In 1990, Don Perdue noticed an interesting sight when a museum in Rapid City, S.D. (pop. 67,167), moved a statue of Abraham Lincoln outside on the sidewalk. "People would gather around Lincoln," says Perdue, 76, a retired local businessman. "They even took pictures of themselves with the statue. I started thinking that if people were that excited about one president, how happy would they be about all of them?"
That idea led to the creation of The City of Presidents project in 1999, with the goal of erecting a life-size bronze statue of every U.S. president for display along Main and St. Joseph streets in Rapid City, known for its proximity to the nation's most famous presidential sculptures carved into Mount Rushmore.
Today, 31 statues greet visitors, who can see Jimmy Carter waving hello, Calvin Coolidge tipping his hat and Ronald Reagan smiling in casual Western attire.
"We're trying to do four a year," says Dallerie Davis, vice president of The City of Presidents project, who coordinated installation of statues of Ulysses S. Grant, William McKinley, Andrew Johnson and Grover Cleveland last year. "We decided to start at the beginning and the end of the presidency so there would be a variety of dress and a mix of older presidents with more familiar ones."
Although Perdue had the idea for the statues back in 1990, it wasn't until he teamed up with Davis, a fine art consultant and broker, that the idea became a reality. "I worked as a representative for local artists and was at a Lincoln Day dinner and started talking with Don," Davis says. "He said that the project had never gotten started because of one thing or another. I told him that I was working with four incredible artists and we could get the job done."

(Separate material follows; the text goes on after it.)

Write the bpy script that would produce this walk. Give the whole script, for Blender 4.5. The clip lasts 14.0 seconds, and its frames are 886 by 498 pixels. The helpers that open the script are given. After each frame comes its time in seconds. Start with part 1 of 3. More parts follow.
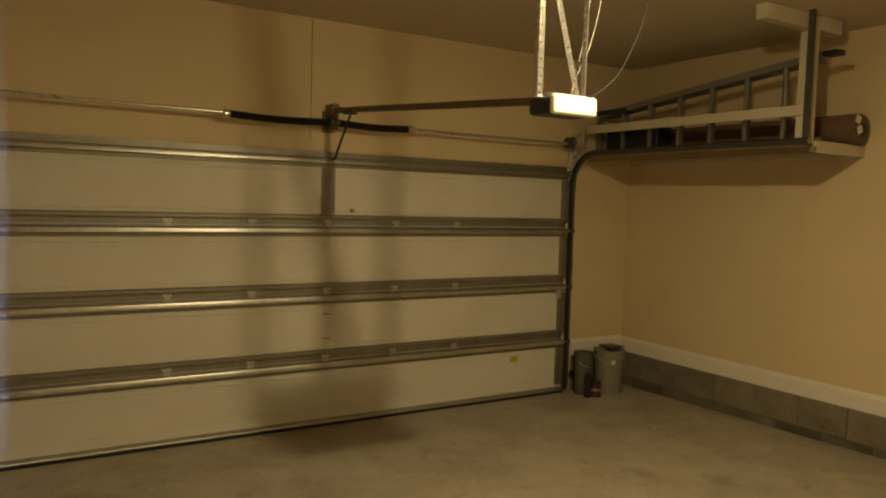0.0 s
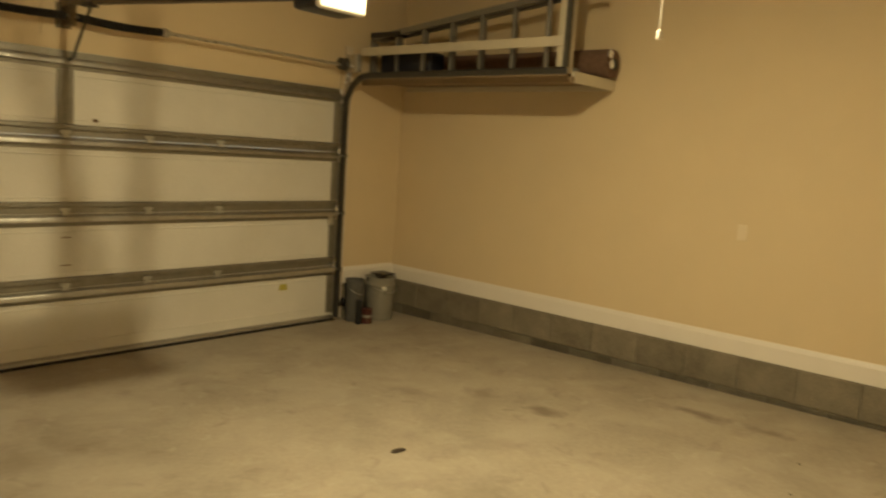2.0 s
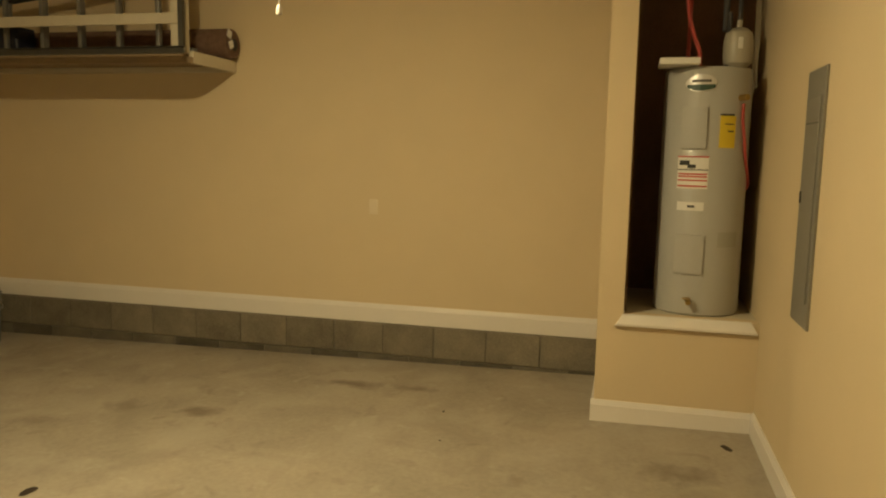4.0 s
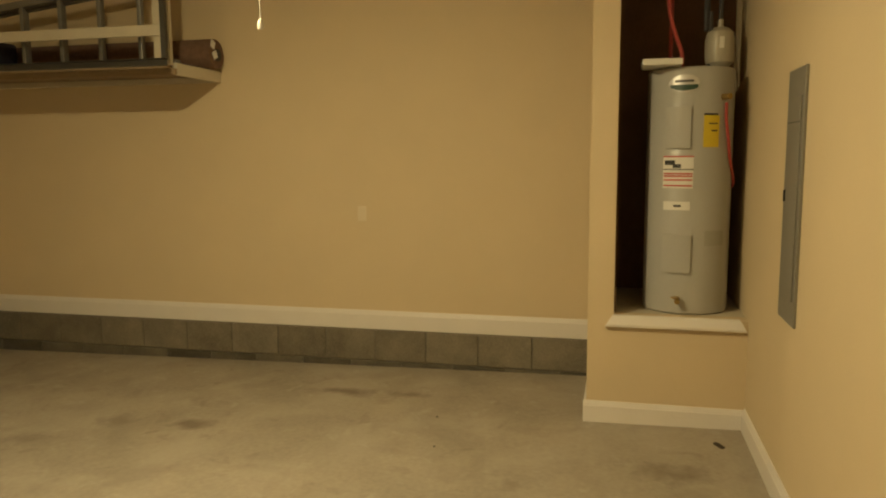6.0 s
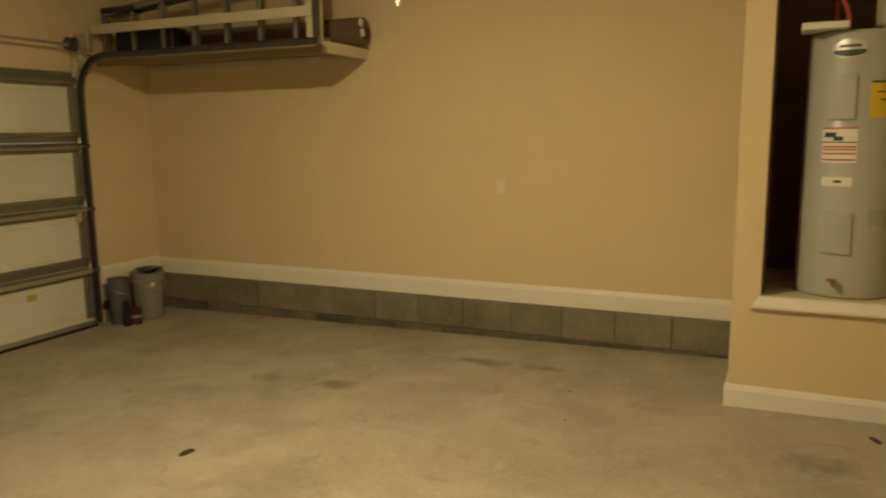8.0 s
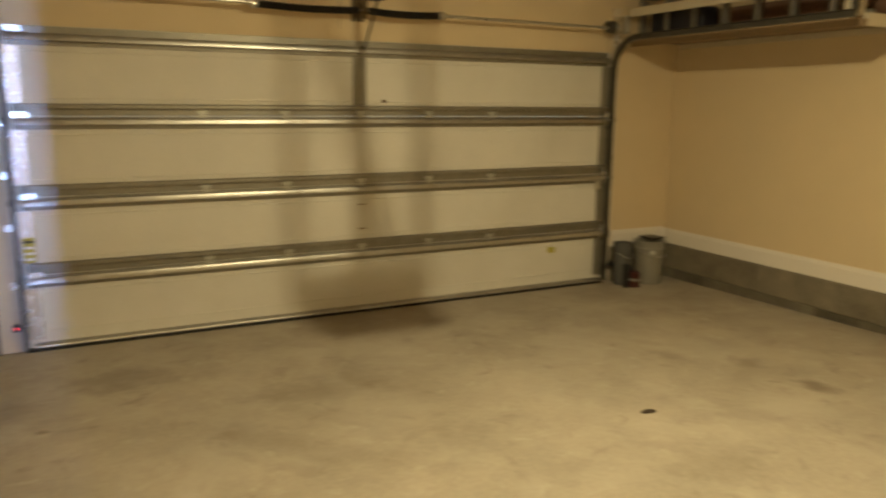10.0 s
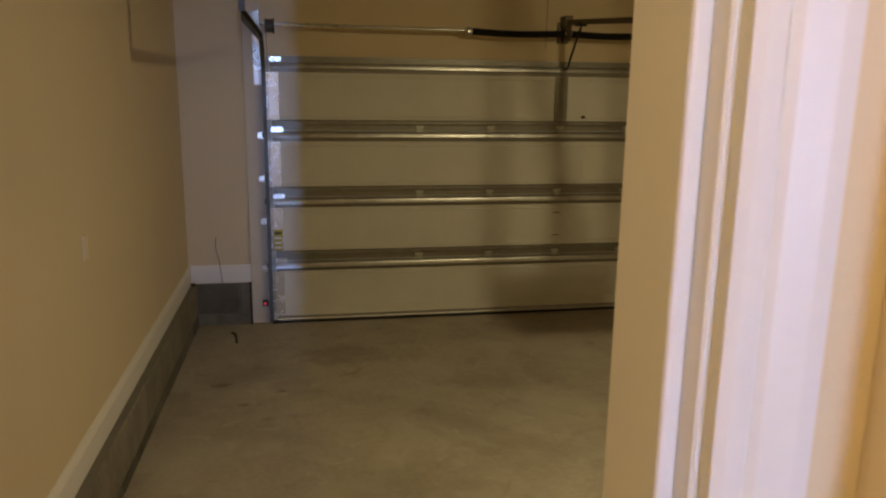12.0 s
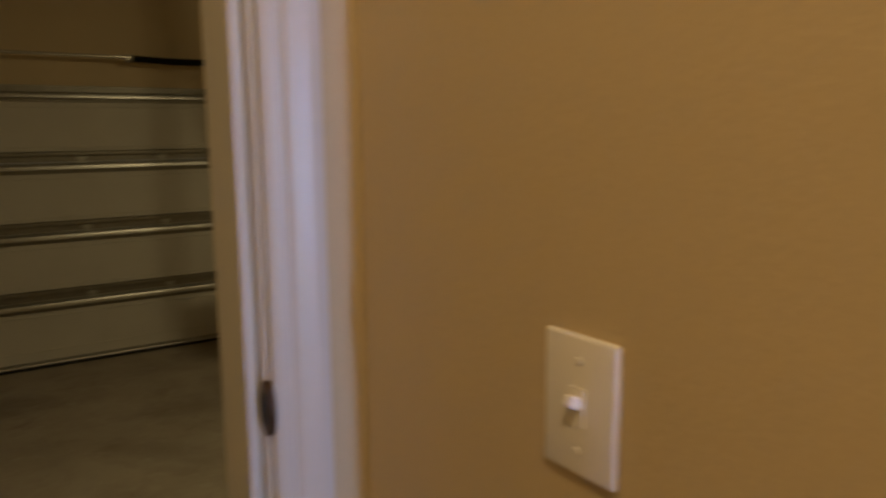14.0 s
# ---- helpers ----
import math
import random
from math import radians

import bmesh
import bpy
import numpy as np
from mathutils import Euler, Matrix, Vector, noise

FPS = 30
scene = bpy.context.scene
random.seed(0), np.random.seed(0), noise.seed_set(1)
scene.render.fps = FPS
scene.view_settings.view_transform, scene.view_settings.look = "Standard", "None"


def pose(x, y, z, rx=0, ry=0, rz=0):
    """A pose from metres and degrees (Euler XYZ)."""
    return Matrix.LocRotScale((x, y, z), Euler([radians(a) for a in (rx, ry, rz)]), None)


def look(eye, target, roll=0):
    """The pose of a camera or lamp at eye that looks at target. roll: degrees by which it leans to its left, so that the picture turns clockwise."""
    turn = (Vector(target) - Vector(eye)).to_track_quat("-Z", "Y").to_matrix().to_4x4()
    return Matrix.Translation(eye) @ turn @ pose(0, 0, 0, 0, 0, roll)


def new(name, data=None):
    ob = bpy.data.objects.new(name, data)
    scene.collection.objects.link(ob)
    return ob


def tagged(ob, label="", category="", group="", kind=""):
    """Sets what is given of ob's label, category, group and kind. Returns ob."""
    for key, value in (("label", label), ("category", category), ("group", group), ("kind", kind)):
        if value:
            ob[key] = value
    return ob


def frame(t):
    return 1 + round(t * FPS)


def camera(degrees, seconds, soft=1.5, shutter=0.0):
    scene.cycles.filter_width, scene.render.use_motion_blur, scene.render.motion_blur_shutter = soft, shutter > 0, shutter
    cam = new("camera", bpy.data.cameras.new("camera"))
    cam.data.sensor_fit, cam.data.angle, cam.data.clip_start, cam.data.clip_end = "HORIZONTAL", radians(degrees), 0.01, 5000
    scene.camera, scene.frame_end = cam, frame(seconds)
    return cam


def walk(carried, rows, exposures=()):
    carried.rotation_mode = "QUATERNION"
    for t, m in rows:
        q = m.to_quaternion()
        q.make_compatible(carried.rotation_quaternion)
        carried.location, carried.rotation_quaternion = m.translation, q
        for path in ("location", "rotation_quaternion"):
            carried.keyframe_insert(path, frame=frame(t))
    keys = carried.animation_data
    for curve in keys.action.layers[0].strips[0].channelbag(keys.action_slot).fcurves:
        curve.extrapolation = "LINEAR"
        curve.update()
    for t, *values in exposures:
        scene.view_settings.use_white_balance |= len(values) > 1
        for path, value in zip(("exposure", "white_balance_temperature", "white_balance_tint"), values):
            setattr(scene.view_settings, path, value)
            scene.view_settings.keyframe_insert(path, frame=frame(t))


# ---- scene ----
cam = camera(61.3, 14.0, soft=2.1, shutter=0.5)
PATH = [
    (0, (0.108, -5.545, 1.834), (1.156, -3.846, 1.706), 1.7),
    (0.5, (0.092, -5.502, 1.812), (1.186, -3.834, 1.674), 1.8),
    (1, (0.118, -5.492, 1.754), (1.306, -3.893, 1.572), 2.2),
    (1.5, (0.225, -5.494, 1.725), (1.551, -4.013, 1.506), 3.2),
    (2, (0.262, -5.458, 1.671), (1.755, -4.153, 1.417), 3.8),
    (2.5, (0.312, -5.418, 1.638), (1.955, -4.308, 1.372), 4.2),
    (3, (0.35, -5.401, 1.614), (2.141, -4.547, 1.358), 3.1),
    (3.5, (0.357, -5.44, 1.623), (2.239, -4.814, 1.367), 1.8),
    (4, (0.32, -5.408, 1.646), (2.247, -4.936, 1.397), 1.2),
    (6.5, (0.316, -5.434, 1.679), (2.246, -4.972, 1.432), -0.7),
    (7, (0.311, -5.455, 1.673), (2.216, -4.904, 1.413), -0.8),
    (9.5, (0.297, -5.609, 1.703), (1.581, -4.122, 1.327), 0.3),
    (10, (0.299, -5.732, 1.717), (1.185, -3.98, 1.336), 0.5),
    (10.5, (0.34, -5.858, 1.688), (0.944, -3.986, 1.327), 0.2),
    (11, (0.262, -5.974, 1.718), (0.866, -4.101, 1.348), 1.4),
    (11.5, (0.237, -6.095, 1.881), (0.728, -4.201, 1.462), 1.4),
    (12, (0.251, -6.231, 1.966), (0.615, -4.312, 1.545), 0.8),
    (12.5, (0.249, -6.327, 1.974), (0.593, -4.397, 1.577), 0.4),
    (13, (0.22, -6.399, 1.852), (0.684, -4.485, 1.502), -0.5),
    (13.5, (0.206, -6.464, 1.852), (0.944, -4.638, 1.505), -1.0),
    (14, (0.225, -6.515, 1.851), (1.338, -4.884, 1.533), -0.4),
]
walk(cam, [(t, look(eye, target, roll)) for t, eye, target, roll in PATH],
     exposures=[(0, -0.5, 6500, 11), (1, -0.38, 6500, 10), (1.5, -0.1, 6250, 10), (2.5, 0.36, 6000, 10), (3, 0.33, 6050, 9), (4, -0.07, 6200, 9), (7, -0.07, 6200, 9), (9.5, 0.0, 6050, 9), (10, 0.25, 5950, 9),
                (10.5, -0.38, 6350, 10), (11, -0.6, 6150, 10), (11.5, -0.72, 5950, 9), (12.5, -1.4, 6050, 9), (13.5, -1.9, 5950, 9), (14, -2.18, 6300, 10)])

# ---- light ----
CEIL = 3.22
BULB = (2.45, -3.65, 3.06)

world = bpy.data.worlds.new("sky")
world.use_nodes = True
scene.world = world
wn = world.node_tree
sky = wn.nodes.new("ShaderNodeTexSky")
sky.sky_type, sky.sun_disc = "NISHITA", False
sky.sun_elevation, sky.sun_rotation = radians(40), radians(200)
wn.links.new(sky.outputs[0], wn.nodes["Background"].inputs[0])
wn.nodes["Background"].inputs[1].default_value = 0.15

lamp = bpy.data.lights.new("ceiling_bulb_light", "POINT")
lamp.energy, lamp.color, lamp.shadow_soft_size = 96, (1.0, 0.78, 0.39), 0.045
new("ceiling_bulb_light", lamp).matrix_world = pose(*BULB)

# Added disk under the bare bulb that sends extra light down to the floor.
glow = bpy.data.lights.new("bulb_downfill_light", "AREA")
glow.shape, glow.size, glow.energy, glow.color = "DISK", 0.09, 72, (1.0, 0.78, 0.39)
new("bulb_downfill_light", glow).matrix_world = pose(BULB[0], BULB[1], BULB[2] - 0.03)

day = bpy.data.lights.new("window_daylight", "AREA")
day.shape, day.size, day.size_y, day.energy, day.color = "RECTANGLE", 0.12, 1.9, 16, (0.40, 0.56, 1.0)
day.spread = radians(36)
new("window_daylight", day).matrix_world = pose(0.66, -10.88, 1.55, 90, 0, 0)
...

Sure enough, they did. After raising about $50,000 for each sculpture through private and business donations, and commissioning the sculptures, the first installation of four presidents–Reagan, George H.W. Bush, John Adams and Washington–were on display in 2000. Local artists, including James Maher, are responsible for creating the life-like sculptures, which take nine to 12 months to complete.

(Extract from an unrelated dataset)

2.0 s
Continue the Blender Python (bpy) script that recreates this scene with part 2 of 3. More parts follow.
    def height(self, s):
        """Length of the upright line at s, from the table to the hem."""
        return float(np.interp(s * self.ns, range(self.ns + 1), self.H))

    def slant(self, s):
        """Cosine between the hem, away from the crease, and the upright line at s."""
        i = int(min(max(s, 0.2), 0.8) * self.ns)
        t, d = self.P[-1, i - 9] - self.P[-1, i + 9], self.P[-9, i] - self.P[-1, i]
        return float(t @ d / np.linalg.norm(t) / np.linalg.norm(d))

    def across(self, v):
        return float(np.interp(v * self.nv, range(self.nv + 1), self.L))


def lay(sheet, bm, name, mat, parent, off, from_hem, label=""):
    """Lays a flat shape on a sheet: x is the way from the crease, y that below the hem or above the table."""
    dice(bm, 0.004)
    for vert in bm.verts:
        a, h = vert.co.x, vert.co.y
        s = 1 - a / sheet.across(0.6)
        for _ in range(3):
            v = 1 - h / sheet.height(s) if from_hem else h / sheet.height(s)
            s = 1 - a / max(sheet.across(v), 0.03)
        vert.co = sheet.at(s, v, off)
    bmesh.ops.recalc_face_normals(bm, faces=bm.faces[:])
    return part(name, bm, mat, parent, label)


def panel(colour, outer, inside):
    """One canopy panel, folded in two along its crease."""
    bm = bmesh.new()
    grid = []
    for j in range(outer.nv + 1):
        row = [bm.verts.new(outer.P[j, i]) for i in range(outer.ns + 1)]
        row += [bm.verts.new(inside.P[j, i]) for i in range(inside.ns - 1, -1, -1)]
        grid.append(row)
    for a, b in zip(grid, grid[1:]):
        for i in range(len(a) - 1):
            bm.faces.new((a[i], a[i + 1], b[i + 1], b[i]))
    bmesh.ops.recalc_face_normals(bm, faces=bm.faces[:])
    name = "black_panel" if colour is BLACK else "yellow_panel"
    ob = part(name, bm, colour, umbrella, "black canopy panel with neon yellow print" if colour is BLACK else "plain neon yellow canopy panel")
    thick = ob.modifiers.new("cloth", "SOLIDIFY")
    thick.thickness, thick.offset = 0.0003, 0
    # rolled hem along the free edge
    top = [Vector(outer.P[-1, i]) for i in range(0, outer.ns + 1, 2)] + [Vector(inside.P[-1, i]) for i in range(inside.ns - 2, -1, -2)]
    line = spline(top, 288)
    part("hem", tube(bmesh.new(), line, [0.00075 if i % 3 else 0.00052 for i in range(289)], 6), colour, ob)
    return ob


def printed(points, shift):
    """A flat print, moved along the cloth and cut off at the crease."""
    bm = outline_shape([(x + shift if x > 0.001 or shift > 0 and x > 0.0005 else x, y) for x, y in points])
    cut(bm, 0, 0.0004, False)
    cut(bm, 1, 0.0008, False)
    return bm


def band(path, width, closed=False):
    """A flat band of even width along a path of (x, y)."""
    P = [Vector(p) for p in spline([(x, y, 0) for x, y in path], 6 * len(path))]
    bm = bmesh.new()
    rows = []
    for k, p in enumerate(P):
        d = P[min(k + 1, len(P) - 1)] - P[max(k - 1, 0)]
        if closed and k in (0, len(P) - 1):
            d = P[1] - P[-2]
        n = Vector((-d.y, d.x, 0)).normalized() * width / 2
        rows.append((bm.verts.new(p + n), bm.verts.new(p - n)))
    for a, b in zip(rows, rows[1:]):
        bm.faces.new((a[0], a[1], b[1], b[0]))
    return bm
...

Maher says the hardest part is researching the background and personality of each president for their sculpture setting. "Grover Cleveland liked to be in his library among his books so I have him seated with a book in his hands," Maher says.
Artists suggest concepts for clothing and objects used with each sculpture. But the final decision is made by the four-member project board, all from the Rapid City area. "We want the sculpture to be accurate and to reflect the personality of that particular president," Davis says.
Bill Clinton and George W. Bush are scheduled to be honored in 2010, when the project hopes to have every president completed. Thereafter, each commander in chief will join the statuary after completing his or her term in office.
"The statues are a big hit with residents and visitors," says Suzette Ainsworth, of the Rapid City Convention and Visitors Bureau. "We have a free walking tour brochure of the statues and a Presidents Information Center downtown. You always see people walking around looking at the statues," she says.
The project has earned Rapid City the nickname "City of Presidents," and the stately sculptures have added a new way to cite locations around town. "Now we hear people giving directions and, instead of giving a street address, they'll say, 'I'll meet you between Bush and Reagan,'" Davis says. "Everyone knows where that is."